Mary is told by the angel ‘not to be afraid’, that she has found favour with God.

Joseph is told ‘not to be afraid’ to take Mary as his wife.

Zechariah, John the Baptist’s father is told ‘not to be afraid’.

Later he is told God is visiting his people that they might serve him without fear.

On Christmas night the shepherds are also told ‘not to be afraid.’

In each of these cases fear is presented as the biggest and only obstacle that would prevent these good people from carrying out God’s will. And is it not just amazing that no other obstacle is even mentioned. Just contrast that truth with what we grew up with and draw your own conclusions.

Why do you think the Gospels focus on fear so much? It probably holds us back much more than we realize and is the motivation behind much of our actions or our failure to act when we should. Here I’m talking about unhealthy fear and not the kind that makes me keep my mouth shut when I have nothing to say. Fear of failure doesn’t allow us to start something and so compounds our sense of failure. Fear of losing a relationship means that I give in and never stand up for myself but in so doing lose the respect of the other. Fear of speaking our truth means that we live a lie. Fear of rejection makes us people pleasers who can’t say ‘no’. Fear of facing issues from our past, means that we live in the past. Fear of sickness is to be sick, and fear of the future make us live worst possible scenarios that will never happen.

While ‘not to fear’ is a negative Divine command, it is also balanced by the positive command to have faith. In fact, Faith and Fear are presented as polar opposites. To paraphrase just a few:

Have faith and you will be healed and all will be well.

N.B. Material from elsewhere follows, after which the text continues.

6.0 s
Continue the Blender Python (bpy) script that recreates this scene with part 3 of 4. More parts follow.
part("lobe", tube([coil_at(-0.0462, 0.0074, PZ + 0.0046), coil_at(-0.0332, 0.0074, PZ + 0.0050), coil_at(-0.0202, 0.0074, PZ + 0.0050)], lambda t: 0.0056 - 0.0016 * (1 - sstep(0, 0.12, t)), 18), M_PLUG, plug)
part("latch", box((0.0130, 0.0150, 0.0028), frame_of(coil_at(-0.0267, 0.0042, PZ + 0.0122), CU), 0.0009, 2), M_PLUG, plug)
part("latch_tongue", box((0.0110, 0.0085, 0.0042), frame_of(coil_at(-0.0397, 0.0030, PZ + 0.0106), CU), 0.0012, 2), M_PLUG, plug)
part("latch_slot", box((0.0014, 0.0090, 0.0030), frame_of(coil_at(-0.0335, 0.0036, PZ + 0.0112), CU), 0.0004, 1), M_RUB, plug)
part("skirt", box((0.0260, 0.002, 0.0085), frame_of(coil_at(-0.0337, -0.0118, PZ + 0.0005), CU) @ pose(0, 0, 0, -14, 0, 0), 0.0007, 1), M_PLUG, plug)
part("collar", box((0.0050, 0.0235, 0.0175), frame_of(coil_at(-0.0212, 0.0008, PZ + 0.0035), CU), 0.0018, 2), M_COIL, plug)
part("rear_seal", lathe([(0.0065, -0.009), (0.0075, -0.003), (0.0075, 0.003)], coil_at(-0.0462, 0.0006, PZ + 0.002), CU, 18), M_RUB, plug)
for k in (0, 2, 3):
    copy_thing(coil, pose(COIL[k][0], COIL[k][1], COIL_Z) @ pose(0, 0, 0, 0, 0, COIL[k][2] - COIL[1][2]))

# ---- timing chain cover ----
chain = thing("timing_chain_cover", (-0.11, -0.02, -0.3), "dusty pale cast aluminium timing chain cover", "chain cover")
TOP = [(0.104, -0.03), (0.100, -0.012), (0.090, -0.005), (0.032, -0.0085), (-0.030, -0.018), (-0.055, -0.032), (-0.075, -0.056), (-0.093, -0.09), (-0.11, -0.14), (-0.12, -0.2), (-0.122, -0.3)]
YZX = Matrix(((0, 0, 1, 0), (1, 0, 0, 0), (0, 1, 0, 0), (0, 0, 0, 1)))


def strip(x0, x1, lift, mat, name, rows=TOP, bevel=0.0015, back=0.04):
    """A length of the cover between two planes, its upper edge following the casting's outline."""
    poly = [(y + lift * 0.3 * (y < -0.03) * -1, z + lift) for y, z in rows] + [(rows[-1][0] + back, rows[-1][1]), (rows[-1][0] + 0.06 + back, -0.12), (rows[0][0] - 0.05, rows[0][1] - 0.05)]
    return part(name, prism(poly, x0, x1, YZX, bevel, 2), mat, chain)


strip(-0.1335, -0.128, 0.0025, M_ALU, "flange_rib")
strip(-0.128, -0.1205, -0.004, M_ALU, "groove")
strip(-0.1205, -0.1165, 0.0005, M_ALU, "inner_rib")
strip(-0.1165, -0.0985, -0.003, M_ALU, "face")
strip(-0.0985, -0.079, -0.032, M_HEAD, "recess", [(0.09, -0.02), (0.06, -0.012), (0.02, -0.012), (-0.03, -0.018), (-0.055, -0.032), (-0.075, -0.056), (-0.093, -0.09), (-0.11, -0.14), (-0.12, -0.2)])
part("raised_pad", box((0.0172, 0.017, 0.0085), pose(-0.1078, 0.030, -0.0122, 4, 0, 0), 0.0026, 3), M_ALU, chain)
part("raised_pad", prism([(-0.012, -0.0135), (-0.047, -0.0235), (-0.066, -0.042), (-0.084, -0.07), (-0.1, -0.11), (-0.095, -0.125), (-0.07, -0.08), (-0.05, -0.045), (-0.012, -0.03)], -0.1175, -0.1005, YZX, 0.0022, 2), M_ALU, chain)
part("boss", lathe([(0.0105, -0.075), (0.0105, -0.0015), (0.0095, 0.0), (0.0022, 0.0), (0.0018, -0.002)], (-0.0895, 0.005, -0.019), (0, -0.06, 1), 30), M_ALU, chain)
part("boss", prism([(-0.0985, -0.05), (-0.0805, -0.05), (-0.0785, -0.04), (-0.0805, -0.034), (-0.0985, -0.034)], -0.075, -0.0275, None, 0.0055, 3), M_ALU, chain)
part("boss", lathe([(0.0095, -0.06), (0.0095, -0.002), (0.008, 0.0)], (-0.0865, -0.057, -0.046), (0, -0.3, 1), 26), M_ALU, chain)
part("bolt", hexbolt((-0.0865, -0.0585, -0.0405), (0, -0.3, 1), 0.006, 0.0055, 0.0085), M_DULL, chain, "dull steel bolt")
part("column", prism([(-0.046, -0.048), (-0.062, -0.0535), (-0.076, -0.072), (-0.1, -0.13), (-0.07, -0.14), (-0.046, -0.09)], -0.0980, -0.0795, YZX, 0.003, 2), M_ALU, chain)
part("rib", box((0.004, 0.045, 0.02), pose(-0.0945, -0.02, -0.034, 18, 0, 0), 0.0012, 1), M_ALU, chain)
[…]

Have faith in God’s providence and you have no need to worry.

Have faith and you can move mountains.

Without faith you can’t please God.

Having faith allowed Peter to walk on water while fear made him sink.

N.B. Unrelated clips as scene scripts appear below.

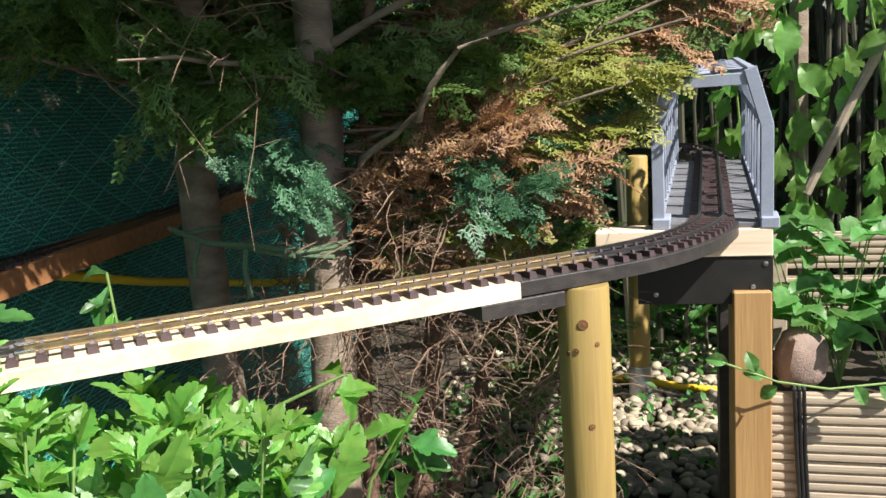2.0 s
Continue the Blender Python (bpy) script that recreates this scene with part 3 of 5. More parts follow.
    Shape().lathe([(0.0045, 0.0), (0.005, 0.006), (0.0025, 0.011), (0.0035, 0.014), (0.0015, 0.024), (0.0005, 0.025)], 10, at=(0.248, 0.0, 0.156)).obj("lamp_chimney", M_BLACK, e, smooth=True)
    Shape().lathe([(0.0055, -0.014), (0.0058, 0.013), (0.0045, 0.015)], 14, at=(0.232, 0.0, 0.147), axis="X").obj("feed_heater", M_BLACK, e, smooth=True)
    for x in (0.196, 0.205):
        Shape().lathe([(0.002, 0), (0.002, 0.01), (0.0045, 0.012), (0.0045, 0.016), (0.0015, 0.019)], 10, at=(x, 0.012, 0.135)).obj("valve", M_BLACK, e, smooth=True)
    Shape().tube([(0.205, 0.012, 0.146), (0.204, 0.03, 0.14), (0.204, 0.0405, 0.122), (0.2, 0.0425, 0.108), (0.19, 0.043, 0.102), (0.15, 0.043, 0.1)], 0.002, 8).obj("steam_pipe", M_BLACK, e, smooth=True)
    for x in (0.158, 0.169):
        Shape().lathe([(0.0005, 0.0), (0.0035, 0.0005), (0.0035, 0.003), (0.0012, 0.004)], 12, at=(x, 0.033, 0.1195), axis="Y").obj("boiler_valve", M_STEEL, e, smooth=True)
    Shape().tube([(0.135, 0.0375, 0.112), (0.2, 0.0375, 0.112)], 0.0012, 6).obj("handrail", M_BLACK, e)
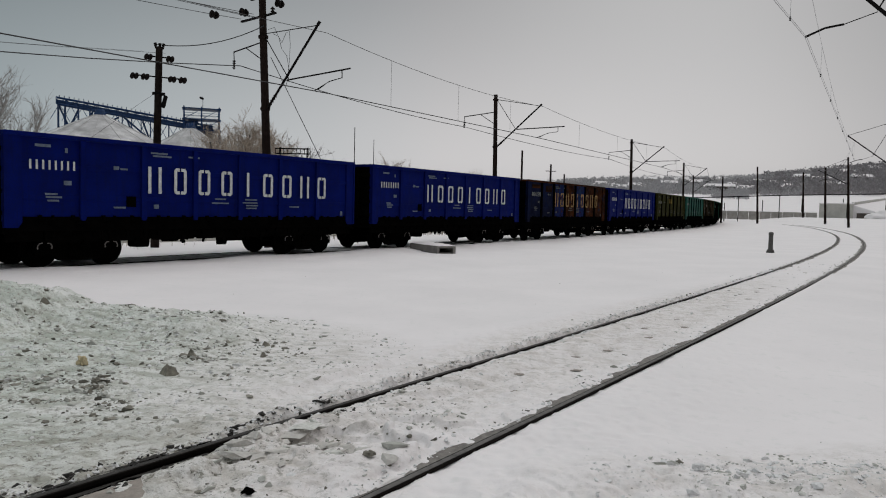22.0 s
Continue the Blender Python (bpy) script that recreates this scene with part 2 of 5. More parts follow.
PALE = plain("whitewashed_wall", (0.58, 0.57, 0.53), 0.9, 0, 0.8, 0.2, 0.1)
PLASTER = plain("pale_plaster", (0.40, 0.38, 0.35), 0.9, 0, 1, 0.25, 0.1)
DARKWALL = plain("dark_brick_wall", (0.10, 0.085, 0.075), 0.9, 0, 1, 0.3, 0.1)
GLASS = plain("dark_window", (0.03, 0.035, 0.04), 0.2, 0, 2, 0.2, 0.0)
FAINT = plain("faint_grey_marking", (0.075, 0.08, 0.08), 0.85, 0, 12, 0.5, 0.1)
LETTER = plain("white_stencil_paint", (0.60, 0.62, 0.62), 0.7, 0, 8, 0.25, 0.1)
DIMLETTER = plain("dulled_white_paint", (0.21, 0.22, 0.205), 0.8, 0, 10, 0.4, 0.1)
MARK = plain("faded_white_marking", (0.13, 0.16, 0.22), 0.8, 0, 12, 0.4, 0.1)
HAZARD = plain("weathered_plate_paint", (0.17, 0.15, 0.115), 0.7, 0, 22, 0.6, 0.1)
OLDLETTER = paint("worn_cream_letter", (0.33, 0.215, 0.095), 0.42, 0.40, 0.75)
YELLOWLETTER = paint("worn_yellow_letter", (0.24, 0.17, 0.045), 0.3, 0.3, 0.75)
REDPAINT = paint("faded_red_patch", (0.11, 0.030, 0.024), 0.35, 0.4, 0.8)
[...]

I rather like what a great mystic once said, ‘Faith is what allows God to dream in me, while fear is what allows the devil to give me nightmares.’ Both have a remarkable power to create our reality. Faith expands our world while fear makes it smaller. Faith gives us courage while fear makes us falter. No wonder the dual commands of the Scriptures are ‘not to be afraid’ and ‘to have faith’. Only with the latter can be do the will of God and enjoy the fullness of life that He wants for us.

Mon 22nd Dec – The Edge of the Inside

My place in the Traditional Church all my life has been to comfortably exist on the edge of the inside. That is also to be close to the edge of the outside of a parallel church and while occupying the space in between, to have a leg in both camps. From that space it has been possible to draw from the richness of an ancient faith tradition and present those truths as fresh bread in many unusual settings to people who thought the Church had nothing to offer. On the other hand, it has been possible to draw freshness, enthusiasm and openness from the new and bring that energy into old settings more associated with religious stagnation. What I see so clearly at this stage of my own journey is that as the old is getting smaller the new is growing exponentially. It is possible that the two may never converge but if they do it will be at a point where whatever of the old that had to die will have died, and whatever excesses of the new that have to fall away will have done so. As that gradually happens, the Church will be reborn, but not as we have known it!